───── Dataset excerpts ─────

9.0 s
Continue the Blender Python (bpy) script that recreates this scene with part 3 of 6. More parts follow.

─────
───── Dataset excerpts ─────

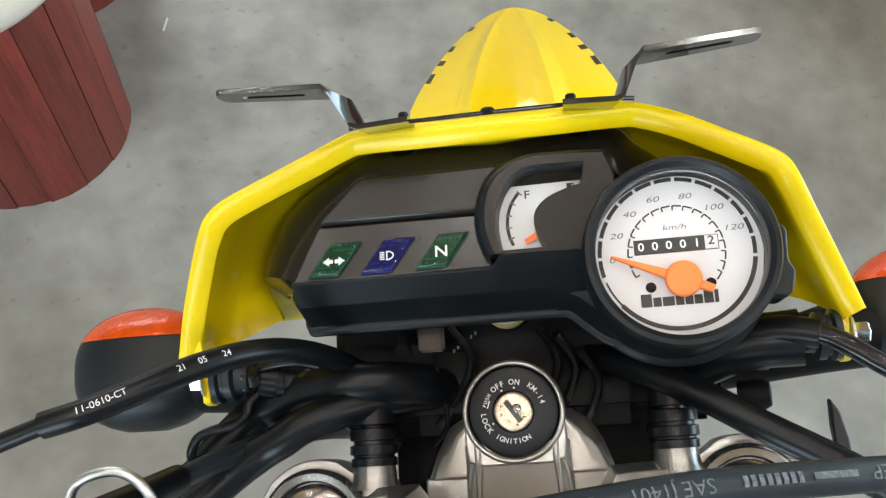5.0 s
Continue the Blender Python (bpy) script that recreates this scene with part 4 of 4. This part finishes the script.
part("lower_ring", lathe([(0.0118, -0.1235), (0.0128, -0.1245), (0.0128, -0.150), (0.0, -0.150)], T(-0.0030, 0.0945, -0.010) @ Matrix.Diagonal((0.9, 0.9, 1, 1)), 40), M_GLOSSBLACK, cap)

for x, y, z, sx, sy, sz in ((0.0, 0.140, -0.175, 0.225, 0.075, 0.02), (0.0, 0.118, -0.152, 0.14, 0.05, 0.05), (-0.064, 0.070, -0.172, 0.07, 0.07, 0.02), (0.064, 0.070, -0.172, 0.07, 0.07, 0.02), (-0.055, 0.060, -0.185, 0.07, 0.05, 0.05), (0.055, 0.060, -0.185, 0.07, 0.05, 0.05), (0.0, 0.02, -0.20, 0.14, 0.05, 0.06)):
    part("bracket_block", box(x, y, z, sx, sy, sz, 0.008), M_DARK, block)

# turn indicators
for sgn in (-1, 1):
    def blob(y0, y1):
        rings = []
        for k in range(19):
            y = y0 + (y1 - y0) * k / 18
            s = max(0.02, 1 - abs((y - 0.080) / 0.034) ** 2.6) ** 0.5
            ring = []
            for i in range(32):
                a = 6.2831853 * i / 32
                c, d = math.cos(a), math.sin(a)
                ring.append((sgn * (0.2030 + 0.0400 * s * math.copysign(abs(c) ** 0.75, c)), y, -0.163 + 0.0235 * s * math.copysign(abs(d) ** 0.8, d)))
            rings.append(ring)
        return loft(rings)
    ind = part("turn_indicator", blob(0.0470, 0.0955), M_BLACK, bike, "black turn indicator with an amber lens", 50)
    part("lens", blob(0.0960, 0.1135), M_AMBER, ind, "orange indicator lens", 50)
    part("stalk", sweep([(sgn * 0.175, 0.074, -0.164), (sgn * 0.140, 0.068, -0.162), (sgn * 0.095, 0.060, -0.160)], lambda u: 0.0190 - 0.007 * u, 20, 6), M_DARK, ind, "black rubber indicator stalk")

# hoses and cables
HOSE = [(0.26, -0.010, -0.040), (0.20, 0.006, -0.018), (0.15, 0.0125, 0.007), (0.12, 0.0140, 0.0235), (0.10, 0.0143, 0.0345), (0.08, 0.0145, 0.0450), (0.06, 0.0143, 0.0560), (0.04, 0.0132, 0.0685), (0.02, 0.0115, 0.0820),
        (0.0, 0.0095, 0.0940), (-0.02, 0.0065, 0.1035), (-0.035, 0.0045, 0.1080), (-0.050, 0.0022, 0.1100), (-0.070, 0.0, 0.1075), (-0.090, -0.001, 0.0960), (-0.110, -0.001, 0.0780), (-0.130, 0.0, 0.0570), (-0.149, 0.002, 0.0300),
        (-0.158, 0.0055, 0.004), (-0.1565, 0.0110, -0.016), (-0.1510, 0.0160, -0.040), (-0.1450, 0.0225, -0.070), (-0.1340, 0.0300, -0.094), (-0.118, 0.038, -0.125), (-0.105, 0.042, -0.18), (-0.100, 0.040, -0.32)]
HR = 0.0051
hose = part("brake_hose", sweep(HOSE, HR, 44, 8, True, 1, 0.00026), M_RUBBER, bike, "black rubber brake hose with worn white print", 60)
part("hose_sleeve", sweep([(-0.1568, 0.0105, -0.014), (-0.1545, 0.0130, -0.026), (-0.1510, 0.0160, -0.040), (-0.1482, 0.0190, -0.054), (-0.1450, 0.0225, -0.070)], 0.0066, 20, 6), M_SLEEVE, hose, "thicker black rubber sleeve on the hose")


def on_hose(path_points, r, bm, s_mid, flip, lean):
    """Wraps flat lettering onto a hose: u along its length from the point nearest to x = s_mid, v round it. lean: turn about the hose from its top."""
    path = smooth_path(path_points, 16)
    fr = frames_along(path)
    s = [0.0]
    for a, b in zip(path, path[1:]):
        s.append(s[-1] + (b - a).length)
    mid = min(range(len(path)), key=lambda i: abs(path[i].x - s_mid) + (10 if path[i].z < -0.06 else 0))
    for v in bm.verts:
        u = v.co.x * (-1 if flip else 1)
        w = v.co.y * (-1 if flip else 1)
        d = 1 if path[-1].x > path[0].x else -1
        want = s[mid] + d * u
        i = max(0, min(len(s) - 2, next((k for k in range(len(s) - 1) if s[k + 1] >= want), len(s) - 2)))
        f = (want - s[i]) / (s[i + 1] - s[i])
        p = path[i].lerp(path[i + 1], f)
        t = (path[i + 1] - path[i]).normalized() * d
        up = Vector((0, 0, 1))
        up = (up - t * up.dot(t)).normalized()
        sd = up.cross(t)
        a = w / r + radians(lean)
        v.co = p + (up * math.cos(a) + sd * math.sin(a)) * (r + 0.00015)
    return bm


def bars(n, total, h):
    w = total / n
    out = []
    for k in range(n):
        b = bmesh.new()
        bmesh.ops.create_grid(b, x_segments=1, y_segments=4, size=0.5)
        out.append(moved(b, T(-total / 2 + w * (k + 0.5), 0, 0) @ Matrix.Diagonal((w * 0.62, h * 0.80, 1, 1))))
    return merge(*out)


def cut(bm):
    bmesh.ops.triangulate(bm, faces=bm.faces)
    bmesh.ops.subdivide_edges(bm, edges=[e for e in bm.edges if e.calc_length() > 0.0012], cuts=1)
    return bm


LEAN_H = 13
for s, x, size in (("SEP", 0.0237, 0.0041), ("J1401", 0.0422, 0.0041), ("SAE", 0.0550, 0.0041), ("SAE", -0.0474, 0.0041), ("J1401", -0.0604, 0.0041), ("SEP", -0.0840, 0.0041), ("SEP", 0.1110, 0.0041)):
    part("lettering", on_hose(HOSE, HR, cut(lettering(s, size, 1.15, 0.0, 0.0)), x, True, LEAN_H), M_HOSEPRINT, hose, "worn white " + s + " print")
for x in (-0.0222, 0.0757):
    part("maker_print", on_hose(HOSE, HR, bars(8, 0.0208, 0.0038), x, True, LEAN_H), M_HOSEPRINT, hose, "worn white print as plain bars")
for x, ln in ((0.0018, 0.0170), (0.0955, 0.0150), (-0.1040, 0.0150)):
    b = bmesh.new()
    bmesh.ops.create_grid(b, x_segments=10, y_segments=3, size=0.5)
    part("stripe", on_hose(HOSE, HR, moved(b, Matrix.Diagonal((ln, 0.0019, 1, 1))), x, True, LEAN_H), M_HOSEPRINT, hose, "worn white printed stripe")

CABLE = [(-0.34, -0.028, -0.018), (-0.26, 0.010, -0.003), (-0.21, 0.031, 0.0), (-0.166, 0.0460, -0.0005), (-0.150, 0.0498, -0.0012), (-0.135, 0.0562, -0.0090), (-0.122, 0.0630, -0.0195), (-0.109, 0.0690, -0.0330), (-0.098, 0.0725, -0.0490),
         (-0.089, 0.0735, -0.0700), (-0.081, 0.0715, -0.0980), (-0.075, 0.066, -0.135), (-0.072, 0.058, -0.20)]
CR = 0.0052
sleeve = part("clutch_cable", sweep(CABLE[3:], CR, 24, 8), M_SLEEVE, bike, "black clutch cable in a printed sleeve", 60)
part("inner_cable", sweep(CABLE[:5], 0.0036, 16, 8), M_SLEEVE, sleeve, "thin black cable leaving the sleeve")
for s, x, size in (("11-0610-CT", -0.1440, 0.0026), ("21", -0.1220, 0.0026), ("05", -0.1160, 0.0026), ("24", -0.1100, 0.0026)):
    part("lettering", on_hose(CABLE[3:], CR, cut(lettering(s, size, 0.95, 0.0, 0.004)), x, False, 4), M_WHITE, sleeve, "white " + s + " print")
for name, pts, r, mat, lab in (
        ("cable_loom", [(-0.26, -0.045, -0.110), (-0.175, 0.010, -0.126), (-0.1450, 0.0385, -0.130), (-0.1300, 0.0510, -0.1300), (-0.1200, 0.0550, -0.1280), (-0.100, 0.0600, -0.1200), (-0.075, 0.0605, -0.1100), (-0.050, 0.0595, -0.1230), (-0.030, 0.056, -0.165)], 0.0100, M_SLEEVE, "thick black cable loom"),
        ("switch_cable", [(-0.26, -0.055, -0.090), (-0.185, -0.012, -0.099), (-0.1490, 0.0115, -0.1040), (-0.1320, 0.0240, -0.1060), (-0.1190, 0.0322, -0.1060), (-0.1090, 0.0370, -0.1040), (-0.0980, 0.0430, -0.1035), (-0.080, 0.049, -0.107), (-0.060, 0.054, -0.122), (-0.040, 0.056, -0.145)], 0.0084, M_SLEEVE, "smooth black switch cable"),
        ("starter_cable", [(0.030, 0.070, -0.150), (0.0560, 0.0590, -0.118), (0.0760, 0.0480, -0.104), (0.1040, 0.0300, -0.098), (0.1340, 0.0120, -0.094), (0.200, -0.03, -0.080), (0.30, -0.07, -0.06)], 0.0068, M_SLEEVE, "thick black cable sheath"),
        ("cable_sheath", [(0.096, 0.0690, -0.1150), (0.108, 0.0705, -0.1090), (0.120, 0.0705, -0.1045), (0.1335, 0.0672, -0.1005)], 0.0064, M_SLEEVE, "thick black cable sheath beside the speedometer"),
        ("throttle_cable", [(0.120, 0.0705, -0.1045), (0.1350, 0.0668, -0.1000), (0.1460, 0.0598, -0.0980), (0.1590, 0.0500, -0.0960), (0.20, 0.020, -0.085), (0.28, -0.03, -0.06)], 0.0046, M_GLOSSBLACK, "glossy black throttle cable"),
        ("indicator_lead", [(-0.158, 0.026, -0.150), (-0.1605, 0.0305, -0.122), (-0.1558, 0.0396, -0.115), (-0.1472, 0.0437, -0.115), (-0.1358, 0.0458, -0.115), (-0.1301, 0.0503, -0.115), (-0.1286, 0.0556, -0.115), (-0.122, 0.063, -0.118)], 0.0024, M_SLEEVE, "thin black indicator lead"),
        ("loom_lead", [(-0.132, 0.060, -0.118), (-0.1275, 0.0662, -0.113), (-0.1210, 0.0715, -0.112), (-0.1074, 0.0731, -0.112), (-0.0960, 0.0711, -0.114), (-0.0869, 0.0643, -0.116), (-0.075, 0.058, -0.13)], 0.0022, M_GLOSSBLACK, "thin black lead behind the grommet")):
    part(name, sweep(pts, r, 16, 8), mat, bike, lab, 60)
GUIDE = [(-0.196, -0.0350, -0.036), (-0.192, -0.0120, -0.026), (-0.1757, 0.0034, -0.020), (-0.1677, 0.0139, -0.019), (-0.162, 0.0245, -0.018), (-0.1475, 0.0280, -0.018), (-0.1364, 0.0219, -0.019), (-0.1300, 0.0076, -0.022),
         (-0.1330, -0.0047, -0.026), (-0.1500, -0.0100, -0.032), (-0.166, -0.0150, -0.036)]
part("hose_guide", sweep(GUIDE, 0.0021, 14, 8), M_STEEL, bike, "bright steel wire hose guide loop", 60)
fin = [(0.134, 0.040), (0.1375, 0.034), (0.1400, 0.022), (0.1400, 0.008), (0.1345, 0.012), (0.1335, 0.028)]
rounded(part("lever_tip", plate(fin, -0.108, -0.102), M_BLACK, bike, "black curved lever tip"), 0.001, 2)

─────
───── Dataset excerpts ─────

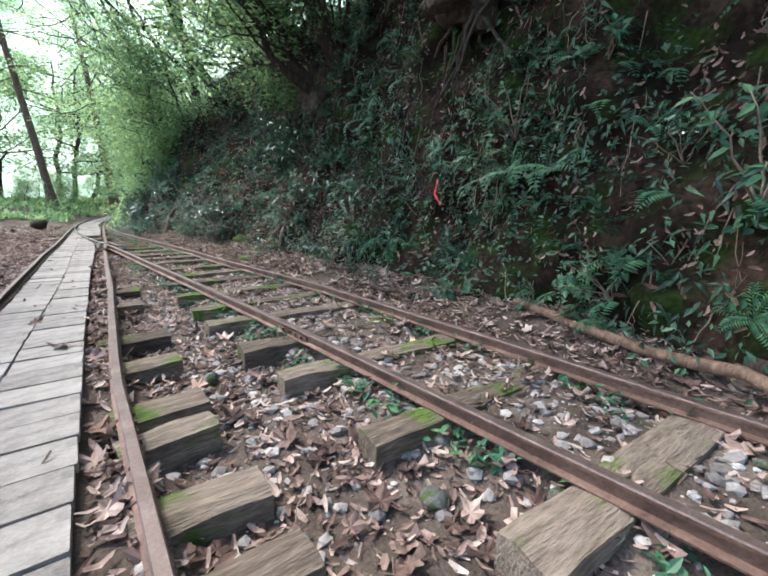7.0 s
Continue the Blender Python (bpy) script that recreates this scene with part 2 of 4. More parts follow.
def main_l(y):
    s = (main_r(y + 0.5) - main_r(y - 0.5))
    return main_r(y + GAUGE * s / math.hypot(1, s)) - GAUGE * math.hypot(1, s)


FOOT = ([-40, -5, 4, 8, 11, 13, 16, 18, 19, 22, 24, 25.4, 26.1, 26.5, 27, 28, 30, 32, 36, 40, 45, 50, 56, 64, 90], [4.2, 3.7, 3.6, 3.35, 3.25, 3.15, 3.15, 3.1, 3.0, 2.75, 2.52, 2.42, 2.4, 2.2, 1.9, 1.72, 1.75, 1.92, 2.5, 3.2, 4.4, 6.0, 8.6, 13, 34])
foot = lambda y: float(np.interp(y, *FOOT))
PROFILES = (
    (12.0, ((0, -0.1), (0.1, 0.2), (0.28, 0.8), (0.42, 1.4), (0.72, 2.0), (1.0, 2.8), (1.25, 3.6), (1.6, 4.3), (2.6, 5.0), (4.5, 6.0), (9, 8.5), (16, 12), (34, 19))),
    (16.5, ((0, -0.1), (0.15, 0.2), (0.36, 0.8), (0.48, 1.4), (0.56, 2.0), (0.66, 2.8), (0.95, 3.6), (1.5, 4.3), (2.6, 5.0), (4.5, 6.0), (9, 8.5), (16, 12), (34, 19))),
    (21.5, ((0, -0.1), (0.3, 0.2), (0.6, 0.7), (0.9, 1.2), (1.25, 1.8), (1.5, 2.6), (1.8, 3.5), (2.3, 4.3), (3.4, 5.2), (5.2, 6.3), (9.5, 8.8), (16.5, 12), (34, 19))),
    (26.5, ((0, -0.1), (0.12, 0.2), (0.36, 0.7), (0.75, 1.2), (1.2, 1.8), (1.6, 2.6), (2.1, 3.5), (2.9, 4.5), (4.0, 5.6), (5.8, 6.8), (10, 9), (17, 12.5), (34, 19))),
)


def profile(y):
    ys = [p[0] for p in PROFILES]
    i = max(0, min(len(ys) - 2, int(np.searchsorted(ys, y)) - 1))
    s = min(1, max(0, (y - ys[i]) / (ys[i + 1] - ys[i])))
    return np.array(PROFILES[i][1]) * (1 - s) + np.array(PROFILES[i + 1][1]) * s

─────

• **What is required**:
Determine how many lines of this listing contain "More", and give only the number.

• **Solution for this task**:
2